Sowieso ist es aus Sicht des SBV allein auf Stufe Kontrolle nicht getan: «Vereinfachung braucht es auch bei den generellen Anforderungen und Aufzeichnungspflichten.» Die Zeit bis zum Inkrafttreten der AP 30+ sei zu nutzen, um die weitere Vereinfachung als eines der Ziele dieser Reform in Angriff zu nehmen. Das Bundesamt für Landwirtschaft bezeichnet das nächste Verordnungspaket und die AP 30+ als zweite bzw. dritte Etappe zur administrativen Entlastung der Landwirtschaftsbetriebe.
«Entscheidend ist, dass die Betriebe effektiv entlastet werden»
IP-Suisse begrüsst zwar ebenfalls den Aktionsplan, es seien aber noch wesentliche Punkte zu klären. Namentlich die Dauer der Kontrollen (ist eine ganztägige zumutbar), Fragen zu Schnittstellen und Datennutzung, zum Datenschutz und der Art der Kontrollen (angemeldet oder unangemeldet). Der Landwirt oder die Landwirtin müsse die Kombination von Kontrollen jederzeit ablehnen können.
Wie der SBV spricht IP-Suisse in ihrer Medienmitteilung das strenge Sanktionsregime an; Schon ein einziger Verstoss könne schliesslich heute zum Ausschluss vom Label und gleichzeitig zu Direktzahlungskürzungen führen. «Entscheidend ist, dass die Betriebe effektiv entlastet werden, ohne dass zusätzliche Risiken entstehen, schreibt die Labelorganisation. Bestehende Kontrollsysteme, die sich bewährt haben – insbesondere im Bereich Tierwohl – sollen nach Meinung von IP-Suisse weiterhin einen wichtigen Beitrag leisten, um Missstände zu verhindern und die hohe Qualität der Schweizer Landwirtschaft zu sichern.
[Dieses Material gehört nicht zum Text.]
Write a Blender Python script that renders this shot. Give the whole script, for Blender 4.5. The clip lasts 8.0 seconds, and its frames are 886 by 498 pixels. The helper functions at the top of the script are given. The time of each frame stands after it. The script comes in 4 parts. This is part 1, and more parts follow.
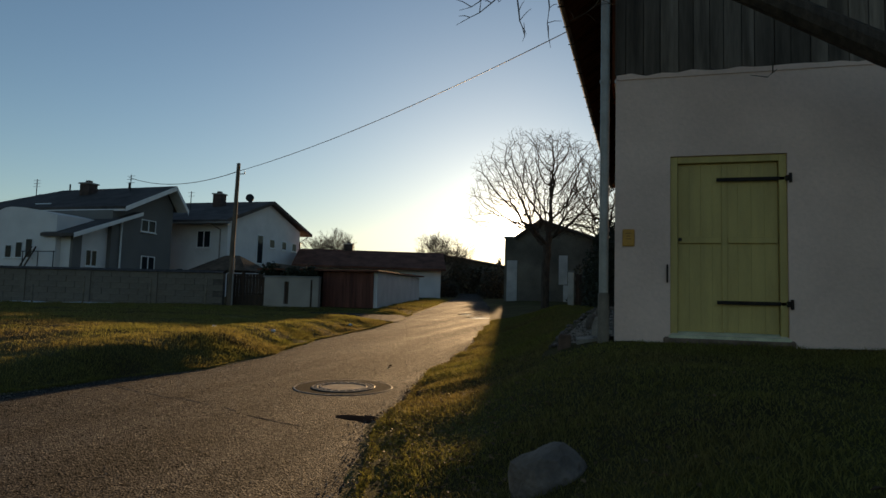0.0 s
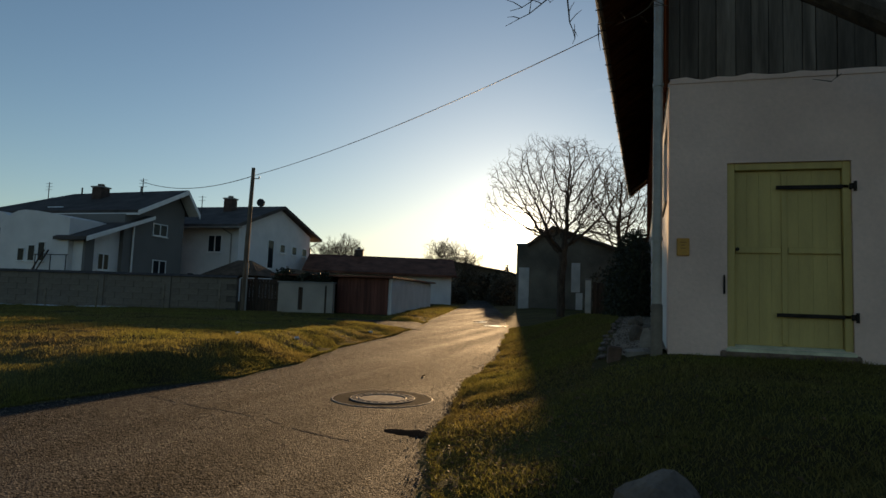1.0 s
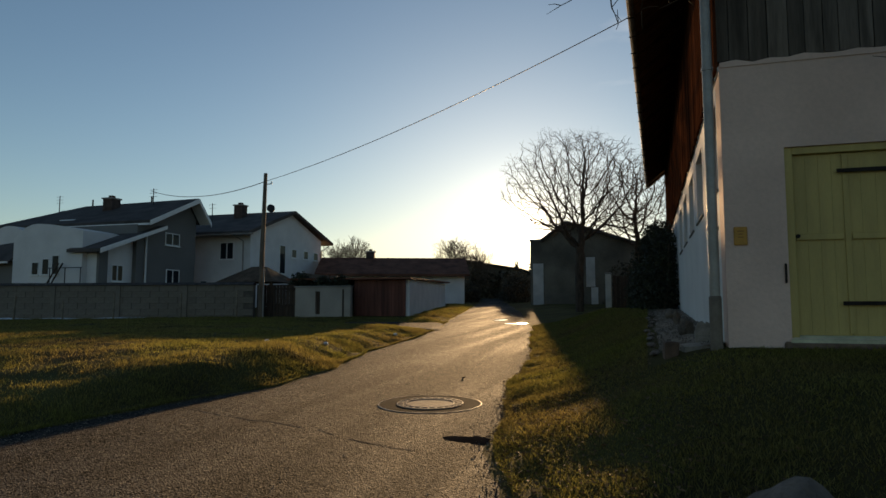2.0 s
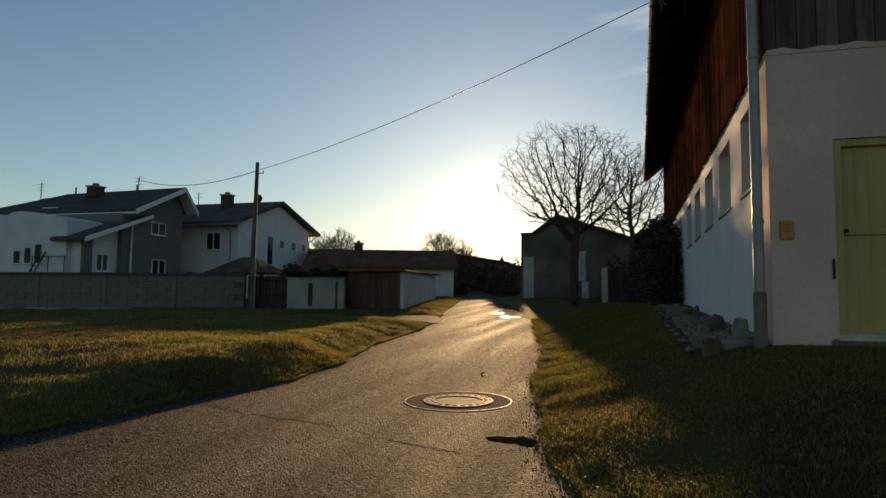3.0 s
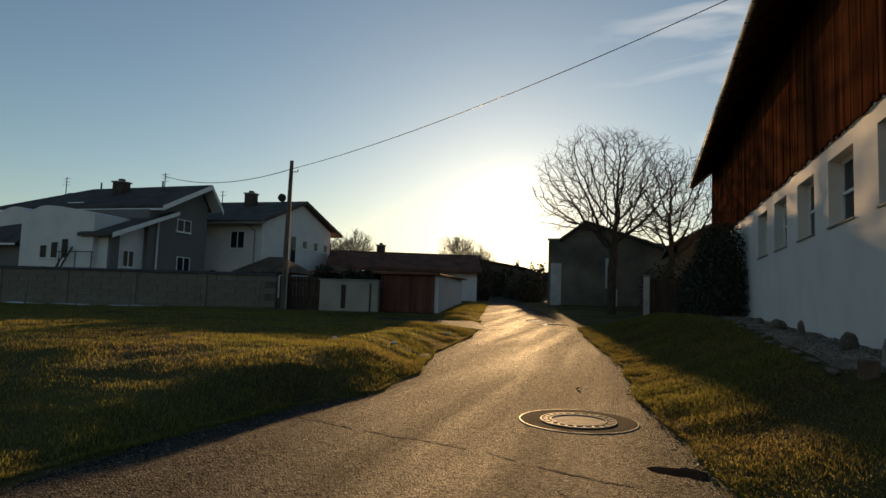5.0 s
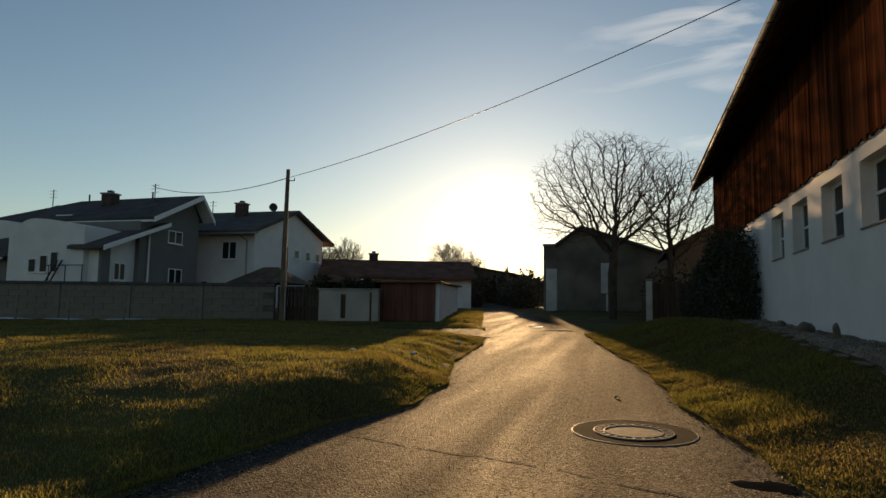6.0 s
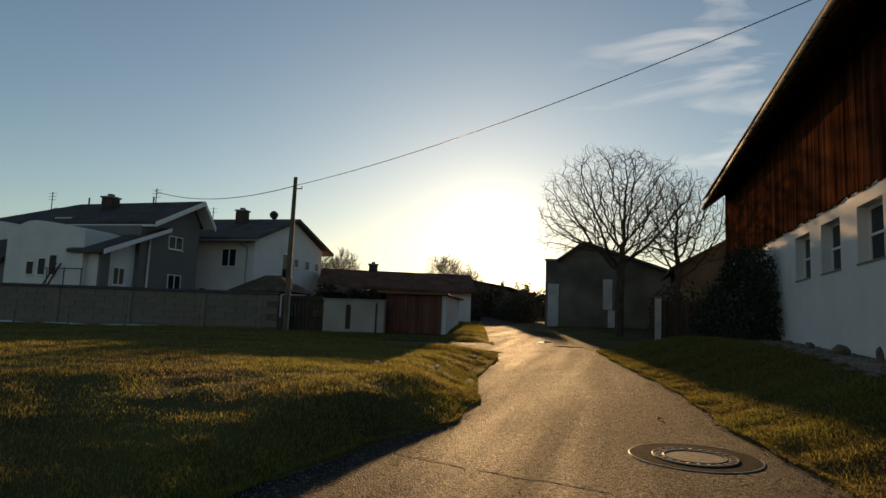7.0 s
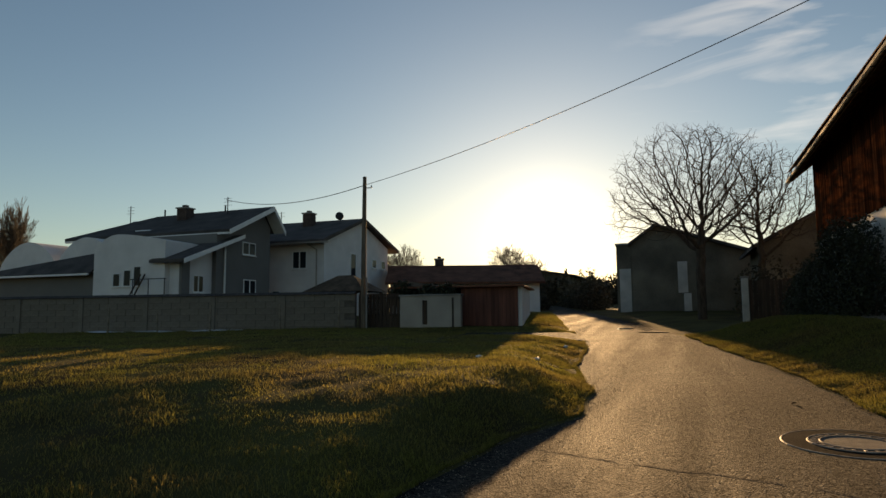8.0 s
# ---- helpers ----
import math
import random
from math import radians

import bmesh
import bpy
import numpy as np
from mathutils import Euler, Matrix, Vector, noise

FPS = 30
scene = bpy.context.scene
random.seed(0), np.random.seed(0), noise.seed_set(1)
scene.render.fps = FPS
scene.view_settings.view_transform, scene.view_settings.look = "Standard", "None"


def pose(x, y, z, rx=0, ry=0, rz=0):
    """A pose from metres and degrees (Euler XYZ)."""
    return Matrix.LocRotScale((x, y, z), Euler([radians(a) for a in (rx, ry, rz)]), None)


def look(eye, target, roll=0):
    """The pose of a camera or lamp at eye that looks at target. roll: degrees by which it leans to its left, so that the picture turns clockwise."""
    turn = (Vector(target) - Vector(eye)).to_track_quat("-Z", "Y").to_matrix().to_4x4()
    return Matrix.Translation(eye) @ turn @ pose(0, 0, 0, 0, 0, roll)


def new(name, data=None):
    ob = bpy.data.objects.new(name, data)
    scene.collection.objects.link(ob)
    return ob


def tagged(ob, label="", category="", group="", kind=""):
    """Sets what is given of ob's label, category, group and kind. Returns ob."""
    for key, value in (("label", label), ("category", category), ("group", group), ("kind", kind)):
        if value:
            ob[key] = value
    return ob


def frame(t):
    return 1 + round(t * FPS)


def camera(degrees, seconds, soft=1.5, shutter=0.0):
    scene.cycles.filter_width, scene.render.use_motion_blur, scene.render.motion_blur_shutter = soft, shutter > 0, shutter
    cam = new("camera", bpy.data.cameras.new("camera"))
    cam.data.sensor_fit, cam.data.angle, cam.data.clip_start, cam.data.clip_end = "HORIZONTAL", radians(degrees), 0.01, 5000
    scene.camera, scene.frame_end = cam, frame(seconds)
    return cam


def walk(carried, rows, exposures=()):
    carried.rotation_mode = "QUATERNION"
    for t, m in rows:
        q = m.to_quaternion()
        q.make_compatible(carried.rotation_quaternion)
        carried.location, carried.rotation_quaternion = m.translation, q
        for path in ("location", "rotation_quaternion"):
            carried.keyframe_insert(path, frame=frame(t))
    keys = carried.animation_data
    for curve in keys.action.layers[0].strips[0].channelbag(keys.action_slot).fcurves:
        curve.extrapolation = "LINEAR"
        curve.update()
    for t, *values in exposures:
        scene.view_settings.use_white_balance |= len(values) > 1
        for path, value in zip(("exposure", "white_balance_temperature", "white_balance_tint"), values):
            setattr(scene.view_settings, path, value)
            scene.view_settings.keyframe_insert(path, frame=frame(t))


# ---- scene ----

Die Kontrolleure sollen in weiteren Bereichen befähigt werden
Anders als bei IP-Suisse stellt sich für die Knospe die EU-Äquivalenz als zusätzliches Hindernis bei der Vereinfachung in den Weg. «Eine Bio-Kontrolle pro Jahr ist Vorschrift», erklärt Bio-Suisse-Präsident Urs Brändli. Man wolle aber prüfen, ob solche jährlichen Kontrollen nur durch Prüfung von Daten statt mit einem Betriebsbesuch abgedeckt werden könnten, zumal bei risikoarmen oder langjährig unveränderten Höfen. «In manchen Kantonen übernehmen Bio-Kontrolleure bereits heute auch andere Bereiche, etwa den Gewässerschutz», ergänzt Brändli. Es könne den Job des Kontrolleurs attraktiver machen, wenn das Personal in dieser Weise mit einer harmonisierten Aus- und Weiterbildung schweizweit befähigt werden könnte.
Hilfreich fände Brändli zudem eine stärkere Sensibilisierung für das Zwischenmenschliche. «Manchmal ist es schwierig, das habe ich auf meinem Betrieb auch schon erlebt.» Aufmerksame und verständige Kontrolleure würden zur besseren Akzeptanz des Kontrollwesens beitragen, denkt er. «Die Mehrheit der Betriebe ist sich allerdings bewusst, dass die Kontrollen die Glaubwürdigkeit und somit das Überleben der Knospe sichern.»
In dieser Art argumentiert auch der SBV-Präsident. «Wir wollen Kontrollen, aber der Aufwand muss für alle Beteiligten zu stemmen sein», stellte Ritter im Bernerhof klar.